## TASK PROMPT:
All of the listing below must be repeated word for word. Pictures are the only thing to omit.

## GIVEN MATERIAL:
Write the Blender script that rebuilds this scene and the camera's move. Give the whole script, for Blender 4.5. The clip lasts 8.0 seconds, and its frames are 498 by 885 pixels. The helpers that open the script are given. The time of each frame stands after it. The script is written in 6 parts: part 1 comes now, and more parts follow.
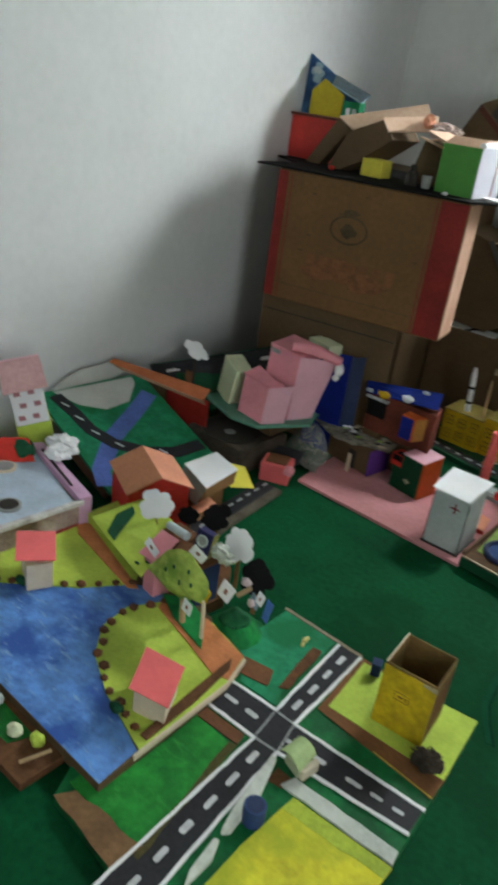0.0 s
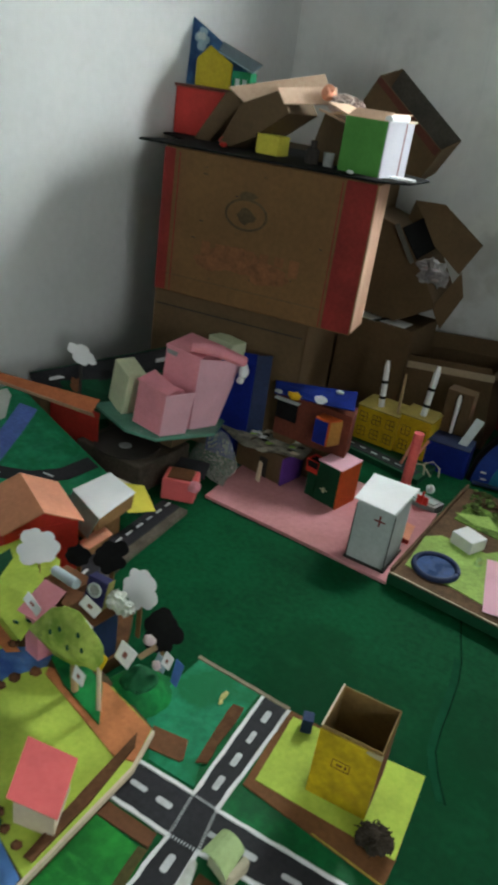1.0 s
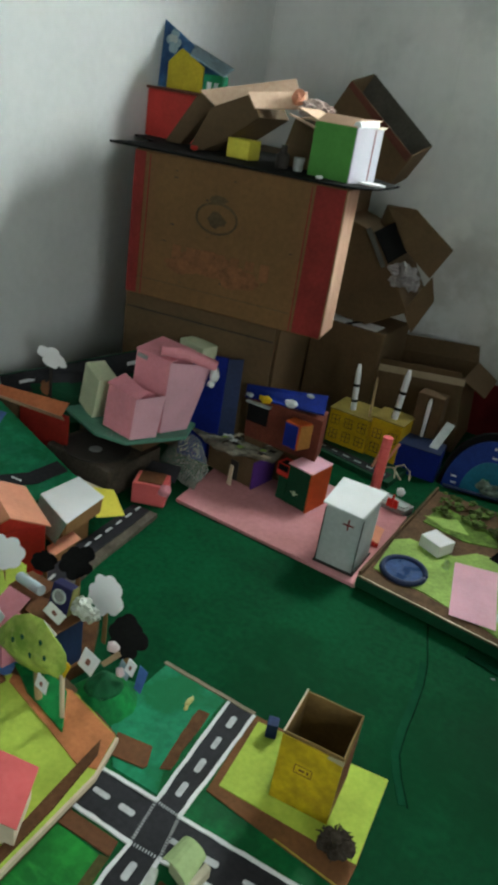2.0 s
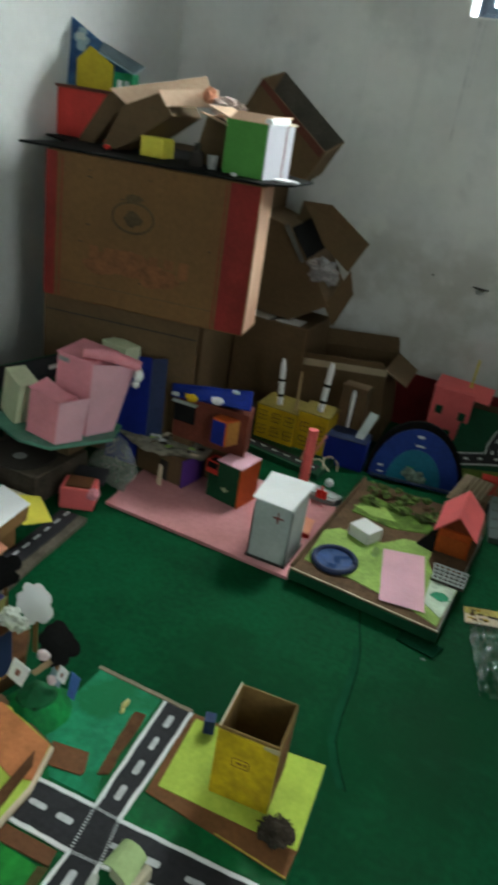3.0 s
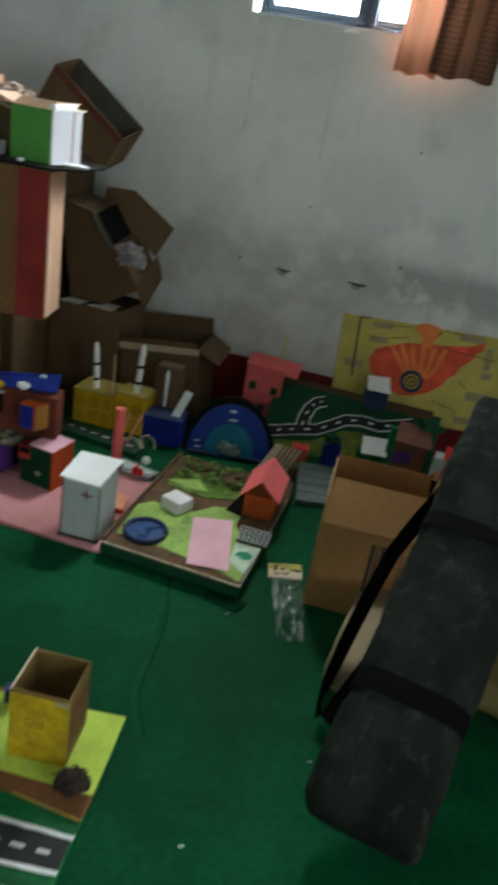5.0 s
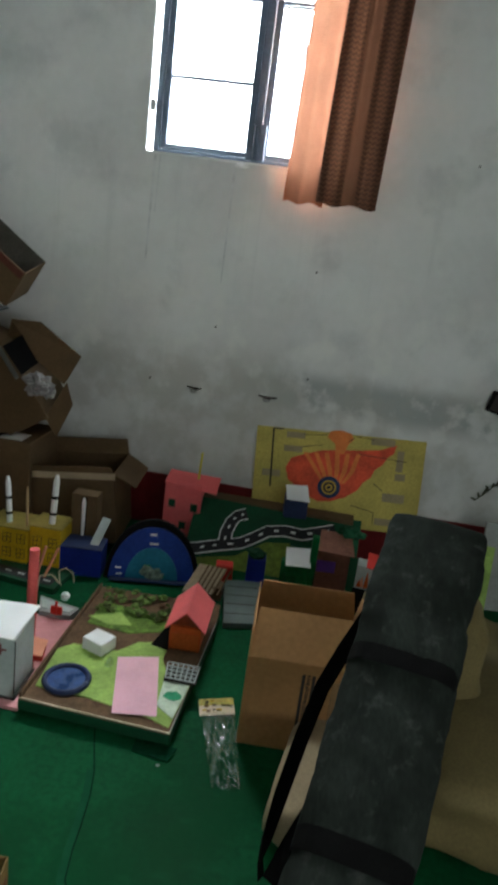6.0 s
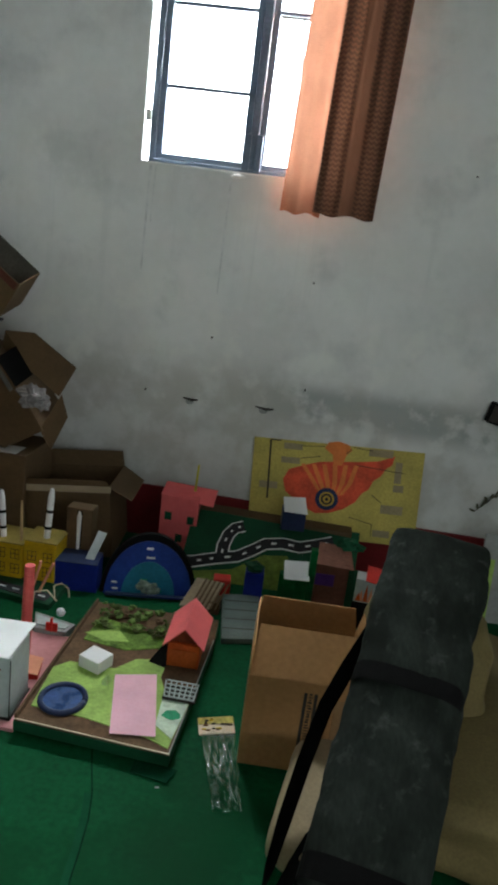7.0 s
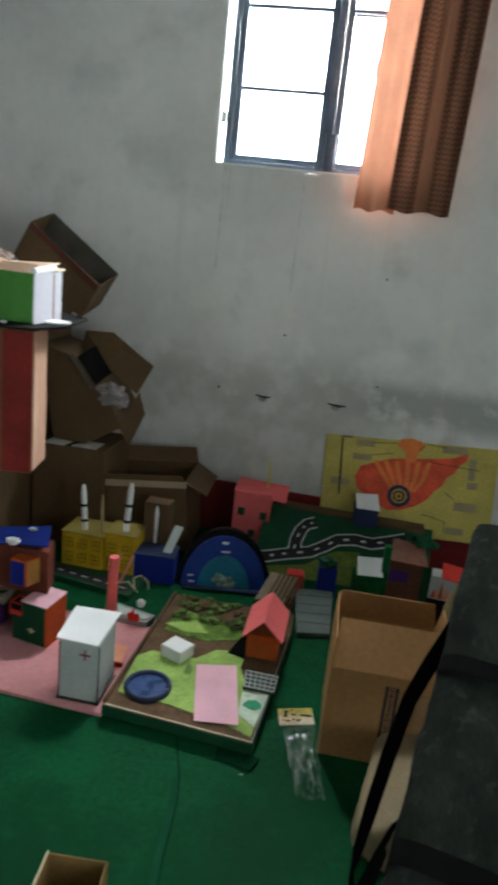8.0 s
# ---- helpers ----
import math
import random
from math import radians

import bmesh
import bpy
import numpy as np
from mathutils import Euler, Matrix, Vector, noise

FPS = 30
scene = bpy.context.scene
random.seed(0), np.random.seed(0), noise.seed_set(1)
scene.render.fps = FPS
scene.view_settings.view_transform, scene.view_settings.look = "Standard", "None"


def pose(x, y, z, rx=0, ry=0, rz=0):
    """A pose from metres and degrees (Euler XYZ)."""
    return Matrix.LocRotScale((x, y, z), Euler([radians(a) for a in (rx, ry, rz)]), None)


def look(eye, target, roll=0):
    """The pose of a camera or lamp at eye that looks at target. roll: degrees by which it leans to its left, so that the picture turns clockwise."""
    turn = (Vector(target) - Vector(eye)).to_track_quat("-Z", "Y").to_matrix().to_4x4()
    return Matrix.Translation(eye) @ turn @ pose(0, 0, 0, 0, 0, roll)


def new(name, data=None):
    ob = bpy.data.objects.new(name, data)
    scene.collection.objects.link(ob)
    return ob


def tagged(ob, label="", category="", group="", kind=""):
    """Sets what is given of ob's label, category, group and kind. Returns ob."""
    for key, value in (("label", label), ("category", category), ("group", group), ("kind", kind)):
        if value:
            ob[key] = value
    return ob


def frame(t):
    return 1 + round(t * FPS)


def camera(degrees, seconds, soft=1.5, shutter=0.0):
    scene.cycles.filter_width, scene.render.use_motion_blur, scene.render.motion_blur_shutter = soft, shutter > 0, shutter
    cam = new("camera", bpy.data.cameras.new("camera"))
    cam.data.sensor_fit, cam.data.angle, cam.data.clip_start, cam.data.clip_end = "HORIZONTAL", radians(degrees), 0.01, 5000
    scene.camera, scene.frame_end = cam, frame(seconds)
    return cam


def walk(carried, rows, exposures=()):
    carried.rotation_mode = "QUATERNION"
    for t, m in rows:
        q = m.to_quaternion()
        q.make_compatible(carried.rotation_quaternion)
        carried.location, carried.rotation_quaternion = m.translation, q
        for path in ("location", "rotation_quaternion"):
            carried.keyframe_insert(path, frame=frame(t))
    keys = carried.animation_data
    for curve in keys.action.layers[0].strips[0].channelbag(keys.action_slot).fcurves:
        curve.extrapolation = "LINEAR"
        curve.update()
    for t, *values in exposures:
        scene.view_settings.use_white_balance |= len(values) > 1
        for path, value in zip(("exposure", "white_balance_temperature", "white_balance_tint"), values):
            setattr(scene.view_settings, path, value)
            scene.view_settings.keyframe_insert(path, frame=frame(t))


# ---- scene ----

## RESPONSE:
Write the Blender script that rebuilds this scene and the camera's move. Give the whole script, for Blender 4.5. The clip lasts 8.0 seconds, and its frames are 498 by 885 pixels. The helpers that open the script are given. The time of each frame stands after it. The script is written in 6 parts: part 1 comes now, and more parts follow.
0.0 s
1.0 s
2.0 s
3.0 s
5.0 s
6.0 s
7.0 s
8.0 s
# ---- helpers ----
import math
import random
from math import radians

import bmesh
import bpy
import numpy as np
from mathutils import Euler, Matrix, Vector, noise

FPS = 30
scene = bpy.context.scene
random.seed(0), np.random.seed(0), noise.seed_set(1)
scene.render.fps = FPS
scene.view_settings.view_transform, scene.view_settings.look = "Standard", "None"


def pose(x, y, z, rx=0, ry=0, rz=0):
    """A pose from metres and degrees (Euler XYZ)."""
    return Matrix.LocRotScale((x, y, z), Euler([radians(a) for a in (rx, ry, rz)]), None)


def look(eye, target, roll=0):
    """The pose of a camera or lamp at eye that looks at target. roll: degrees by which it leans to its left, so that the picture turns clockwise."""
    turn = (Vector(target) - Vector(eye)).to_track_quat("-Z", "Y").to_matrix().to_4x4()
    return Matrix.Translation(eye) @ turn @ pose(0, 0, 0, 0, 0, roll)


def new(name, data=None):
    ob = bpy.data.objects.new(name, data)
    scene.collection.objects.link(ob)
    return ob


def tagged(ob, label="", category="", group="", kind=""):
    """Sets what is given of ob's label, category, group and kind. Returns ob."""
    for key, value in (("label", label), ("category", category), ("group", group), ("kind", kind)):
        if value:
            ob[key] = value
    return ob


def frame(t):
    return 1 + round(t * FPS)


def camera(degrees, seconds, soft=1.5, shutter=0.0):
    scene.cycles.filter_width, scene.render.use_motion_blur, scene.render.motion_blur_shutter = soft, shutter > 0, shutter
    cam = new("camera", bpy.data.cameras.new("camera"))
    cam.data.sensor_fit, cam.data.angle, cam.data.clip_start, cam.data.clip_end = "HORIZONTAL", radians(degrees), 0.01, 5000
    scene.camera, scene.frame_end = cam, frame(seconds)
    return cam


def walk(carried, rows, exposures=()):
    carried.rotation_mode = "QUATERNION"
    for t, m in rows:
        q = m.to_quaternion()
        q.make_compatible(carried.rotation_quaternion)
        carried.location, carried.rotation_quaternion = m.translation, q
        for path in ("location", "rotation_quaternion"):
            carried.keyframe_insert(path, frame=frame(t))
    keys = carried.animation_data
    for curve in keys.action.layers[0].strips[0].channelbag(keys.action_slot).fcurves:
        curve.extrapolation = "LINEAR"
        curve.update()
    for t, *values in exposures:
        scene.view_settings.use_white_balance |= len(values) > 1
        for path, value in zip(("exposure", "white_balance_temperature", "white_balance_tint"), values):
            setattr(scene.view_settings, path, value)
            scene.view_settings.keyframe_insert(path, frame=frame(t))


# ---- scene ----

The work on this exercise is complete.